It would be a dense, vertical, walkable, mixed-use environment with more than double the retail and hotel footprint found there today, all of which covers roughly 76 contiguous acres with other parcel owners included.
Unicorp and Chicago-based architects at Antunovich Associates produced the plan in recent months, and presented it in private to Orange County planning staff in early November.
That master plan submittal is currently under staff review, and will be part of agenda discussion during the Nov. 20 I-Drive 2040 Vision Code and Standards CPD Steering Review Group Meeting.
Unicorp has an ownership stake in the Wyndham Orlando Resort that fronts W. Sand Lake Road (27.18 acres), the I-Shops retail strip to its west that fronts I-Drive (10.42 acres), the Walgreens store on the Sand Lake Road corner (1.49 acres), the Kings Plaza retail center directly south of that (8.9 acres), McFaddens restaurant and saloon (1.82 acres) and the I-Drive 360 complex (18.69 acres).
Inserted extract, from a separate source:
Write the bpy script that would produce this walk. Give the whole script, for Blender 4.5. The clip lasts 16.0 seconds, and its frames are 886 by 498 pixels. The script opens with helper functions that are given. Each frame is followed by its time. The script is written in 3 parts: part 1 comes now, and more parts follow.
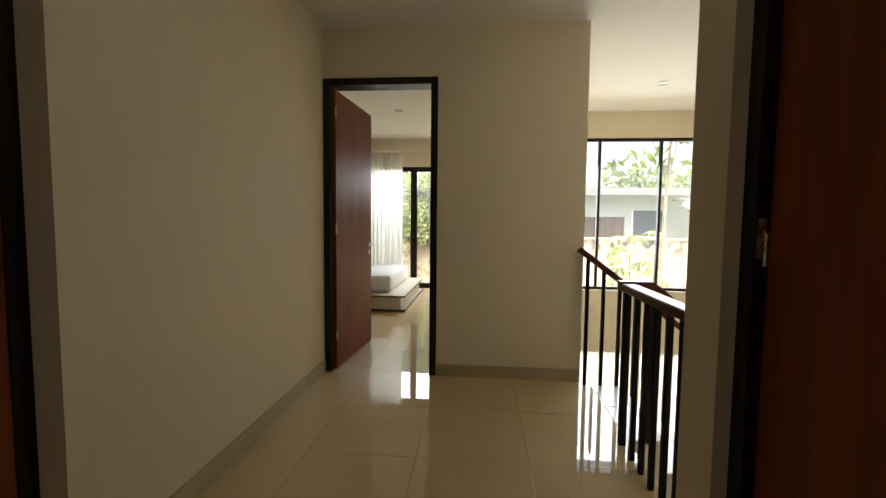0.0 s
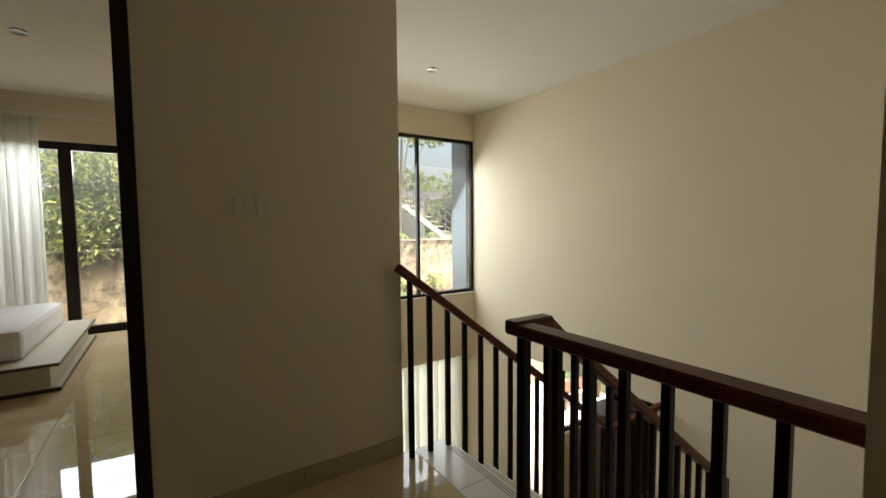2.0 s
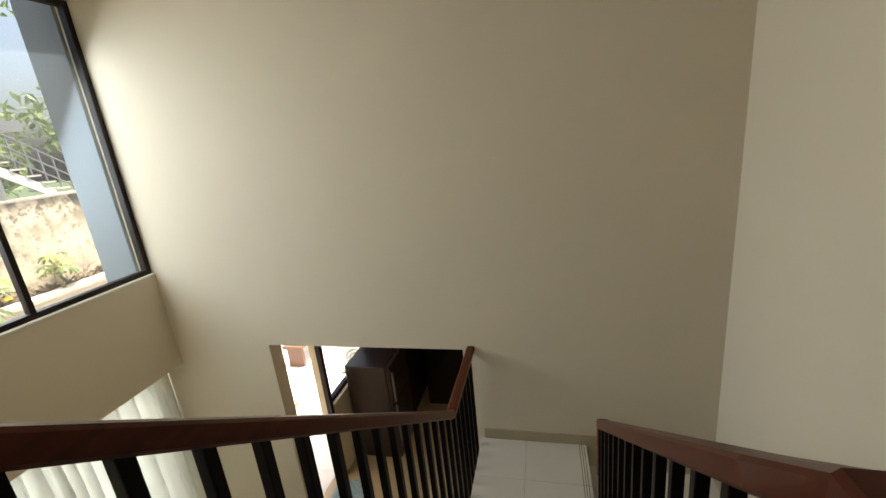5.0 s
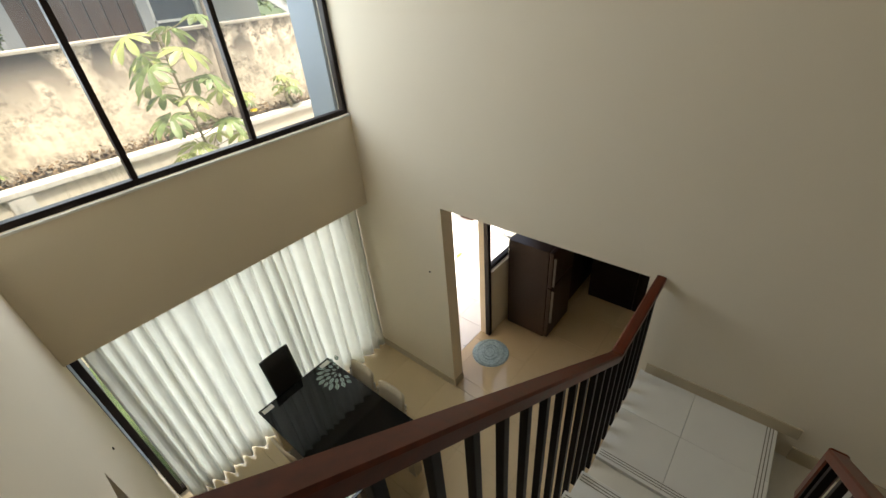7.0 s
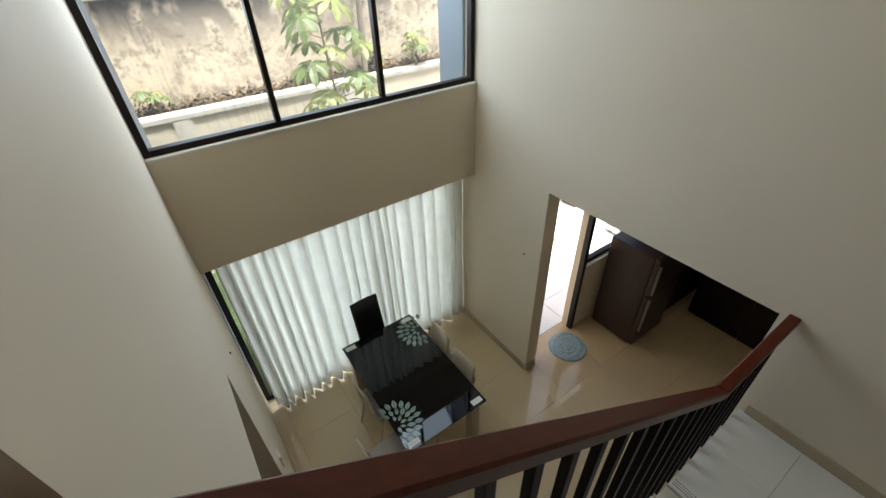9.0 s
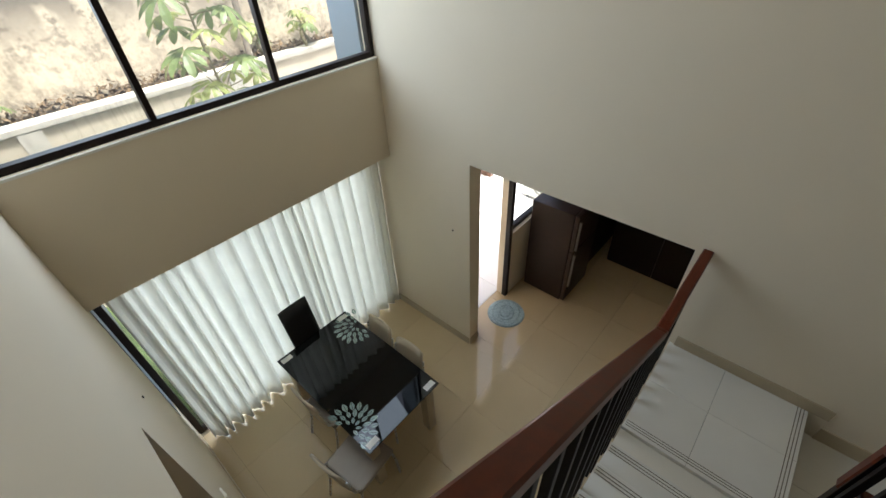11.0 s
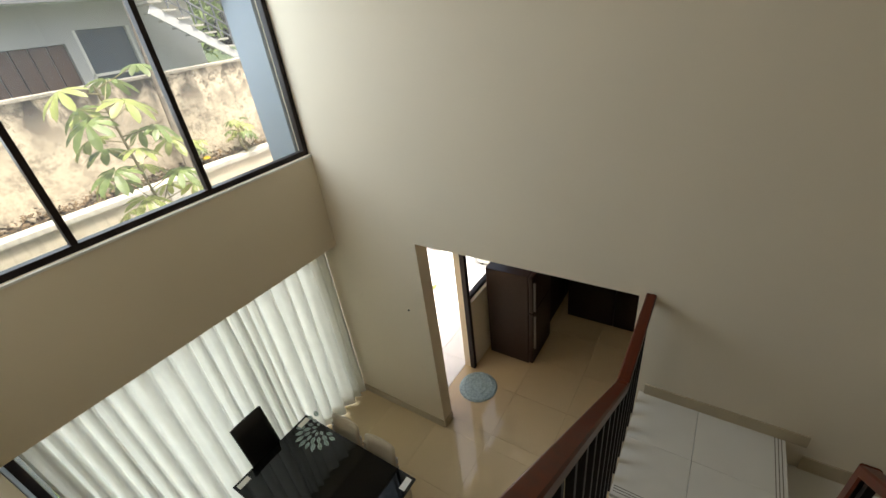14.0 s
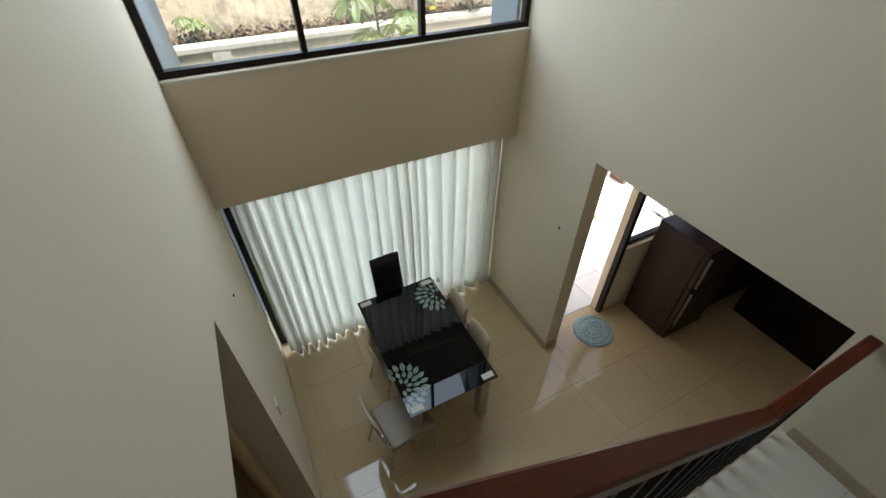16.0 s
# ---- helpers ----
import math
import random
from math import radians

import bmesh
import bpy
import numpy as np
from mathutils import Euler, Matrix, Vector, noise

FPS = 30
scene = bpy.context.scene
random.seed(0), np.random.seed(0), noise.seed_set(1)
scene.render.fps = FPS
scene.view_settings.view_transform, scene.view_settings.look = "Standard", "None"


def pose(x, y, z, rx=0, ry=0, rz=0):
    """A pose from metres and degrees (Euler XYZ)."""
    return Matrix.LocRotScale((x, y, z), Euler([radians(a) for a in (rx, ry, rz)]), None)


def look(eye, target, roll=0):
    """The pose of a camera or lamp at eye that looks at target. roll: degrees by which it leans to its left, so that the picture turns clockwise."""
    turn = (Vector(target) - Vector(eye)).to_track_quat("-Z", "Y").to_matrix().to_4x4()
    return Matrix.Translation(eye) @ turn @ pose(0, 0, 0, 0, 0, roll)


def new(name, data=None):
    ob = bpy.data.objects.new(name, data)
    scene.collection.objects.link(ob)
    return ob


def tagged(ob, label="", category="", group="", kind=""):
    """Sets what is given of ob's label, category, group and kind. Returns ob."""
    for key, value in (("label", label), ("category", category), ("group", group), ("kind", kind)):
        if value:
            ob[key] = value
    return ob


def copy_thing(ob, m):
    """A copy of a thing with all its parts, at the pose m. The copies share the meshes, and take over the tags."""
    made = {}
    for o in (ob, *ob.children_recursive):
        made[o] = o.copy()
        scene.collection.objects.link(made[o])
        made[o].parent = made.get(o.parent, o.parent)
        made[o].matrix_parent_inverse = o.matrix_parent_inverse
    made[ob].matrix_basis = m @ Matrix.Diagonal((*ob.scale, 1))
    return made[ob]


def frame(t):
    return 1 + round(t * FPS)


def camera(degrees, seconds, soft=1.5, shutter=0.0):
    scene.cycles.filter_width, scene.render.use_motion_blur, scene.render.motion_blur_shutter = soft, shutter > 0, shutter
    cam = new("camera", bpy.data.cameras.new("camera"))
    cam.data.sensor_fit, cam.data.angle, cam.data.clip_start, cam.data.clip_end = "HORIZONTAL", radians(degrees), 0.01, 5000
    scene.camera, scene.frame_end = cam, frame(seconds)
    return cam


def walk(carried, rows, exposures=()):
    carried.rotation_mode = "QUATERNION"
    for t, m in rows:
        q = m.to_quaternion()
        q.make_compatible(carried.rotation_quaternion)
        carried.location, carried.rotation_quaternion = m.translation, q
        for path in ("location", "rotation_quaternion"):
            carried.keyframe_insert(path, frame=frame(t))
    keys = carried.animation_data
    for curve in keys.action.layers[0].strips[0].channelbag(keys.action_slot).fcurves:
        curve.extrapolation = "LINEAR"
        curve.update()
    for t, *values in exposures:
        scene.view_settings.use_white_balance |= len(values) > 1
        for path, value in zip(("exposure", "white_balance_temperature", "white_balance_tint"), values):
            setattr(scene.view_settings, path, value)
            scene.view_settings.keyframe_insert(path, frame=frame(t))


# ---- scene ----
cam = camera(93.5, 16.0)
PATH = [
    (0, (-0.051, -0.29, 1.263), (-0.223, 1.698, 1.131), 0.6),
    (0.5, (-0.143, -0.036, 1.276), (-0.286, 1.954, 1.137), -2.0),
    (1, (-0.18, 0.327, 1.32), (-0.123, 2.322, 1.203), -1.6),
    (1.5, (-0.24, 0.699, 1.309), (0.276, 2.63, 1.225), -1.8),
    (2, (-0.286, 1.003, 1.297), (0.805, 2.675, 1.173), -0.5),
    (2.5, (-0.253, 1.388, 1.284), (1.268, 2.68, 1.151), -0.5),
    (3, (-0.21, 1.773, 1.267), (1.623, 2.52, 0.978), -2.8),
    (3.5, (0.011, 2.026, 1.275), (1.897, 2.58, 0.905), -4.6),
    (6, (0.845, 2.575, 1.263), (2.566, 3.152, 0.422), -6.9),
    (6.5, (0.971, 2.649, 1.285), (2.472, 3.46, 0.241), -5.8),
    (7, (0.988, 2.651, 1.307), (2.228, 3.764, 0.201), -5.0),
    (7.5, (0.92, 2.664, 1.329), (1.868, 3.957, 0.133), -4.0),
    (8, (0.928, 2.689, 1.381), (1.85, 4.07, 0.266), -2.3),
    (10.3, (0.936, 2.897, 1.303), (1.784, 4.126, -0.028), -3.4),
    (10.5, (0.919, 2.919, 1.327), (1.862, 4.154, 0.067), -5.5),
    (11, (0.972, 2.87, 1.282), (2.089, 3.922, -0.001), -3.1),
    (11.5, (0.979, 2.876, 1.28), (2.286, 3.7, 0.011), -4.4),
    (12, (0.992, 2.882, 1.321), (2.38, 3.636, 0.094), -4.2),
    (12.5, (0.996, 2.895, 1.318), (2.482, 3.554, 0.153), -3.7),
    (13, (1.03, 2.828, 1.318), (2.583, 3.538, 0.276), -4.0),
    (13.5, (0.996, 2.865, 1.353), (2.458, 3.702, 0.275), -2.9),
    (14, (1.061, 2.803, 1.283), (2.456, 3.826, 0.279), -7.5),
    (14.5, (1.059, 2.768, 1.206), (2.176, 4.132, 0.262), -3.1),
    (15, (1.059, 2.733, 1.192), (1.773, 4.204, 0.039), -2.7),
    (15.5, (1.092, 2.761, 1.196), (1.773, 4.174, -0.045), -0.9),
    (16, (1.104, 2.869, 1.191), (1.787, 4.194, -0.143), 0.2),
]
walk(cam, [(t, look(e, g, r)) for t, e, g, r in PATH],
     exposures=[(0.0, 2.5, 7000, 11), (0.5, 2.14, 7300, 11), (1.0, 2.02, 7400, 11), (1.5, 1.6, 7350, 12), (2.2, 1.5, 7200, 11), (3.5, 1.42, 6950, 11), (6.0, 1.45, 6800, 11), (7.0, 1.33, 6650, 11), (7.5, 1.02, 6200, 11), (8.2, 1.06, 6050, 11), (10.3, 1.29, 5950, 11), (11.0, 1.29, 6000, 11), (12.0, 1.27, 6450, 11), (14.0, 1.22, 6550, 11), (14.6, 1.05, 6050, 11), (16.0, 1.1, 6000, 9)])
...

Sprinkled in between those parcels are other properties like Ripley's Museum owned by Jim Pattison Developments out of Vancouver, Canada (0.99 acres), Sleuth's Mystery Dinner Theater owned by the Redmond family out of Chuluota, Fla. (5.37 acres), and a Fairfield Inn and Suites fronting Universal Boulevard owned by an affiliate of Avista Hotels (1.89 acres).
This master plan was produced in part to help gain approval in December for the 420-foot Starflyer attraction from the Board of County Commissioners.
Property owner Unicorp is working with Starflyer's developer to place the attraction on its Kings Plaza property, but needs county approval to change that plaza's zoning (Goodings Plaza PD) to allow for an amusement use, and apply Convention Plaza District Overlay Zone rules so there is no height limit.
Unicorp got a recommendation for approval of the changes in late July from the county's Development Review Committee, but only if the applicant agreed to wait for BCC to hear this case in mid-December, at the same meeting in which the final I-Drive Vision Plan's report and code for future growth of International Drive are also presented.
Unicorp and its CEO Chuck Whittall did not respond to requests for comment Tuesday for this story.
The master plan also features development east of Universal Boulevard that Whittall has talked openly about since early this year.
He envisions a mix of retail, dining, hotels, a theater and public water show on what would be a 17-acre parcel soon to be controlled by California-based Colony Capital, following a Nov. 18 public foreclosure auction for 474 acres in the area.
Unicorp's master plan includes much of what has been designated the Entertainment District in the new International Drive/Convention Plaza District 2040 Strategic Vision Plan that was presented to the county's BCC on Nov. 3, but has yet to be adopted.
Most notable in Unicorp's master plan is the inclusion of six new interconnected streets with six four-way intersections within the district. It appears to embrace the Vision Plan tenet to boost walkability, which could involve increasing intersection density by setting maximum block size of 1,320 feet, and prioritizing development within quarter-mile walk sheds (length of a five-minute walk).
Unicorp's plan map also highlights the proposed Skyplex entertainment complex and the soon-to-open Mango's Tropical Cafe Orlando, both being developed by Wallack Holdings.
Editor's Note: This story was updated to include a newer, revised version of Unicorp's master plan map that does not have a residential component in the proposed redevelopment.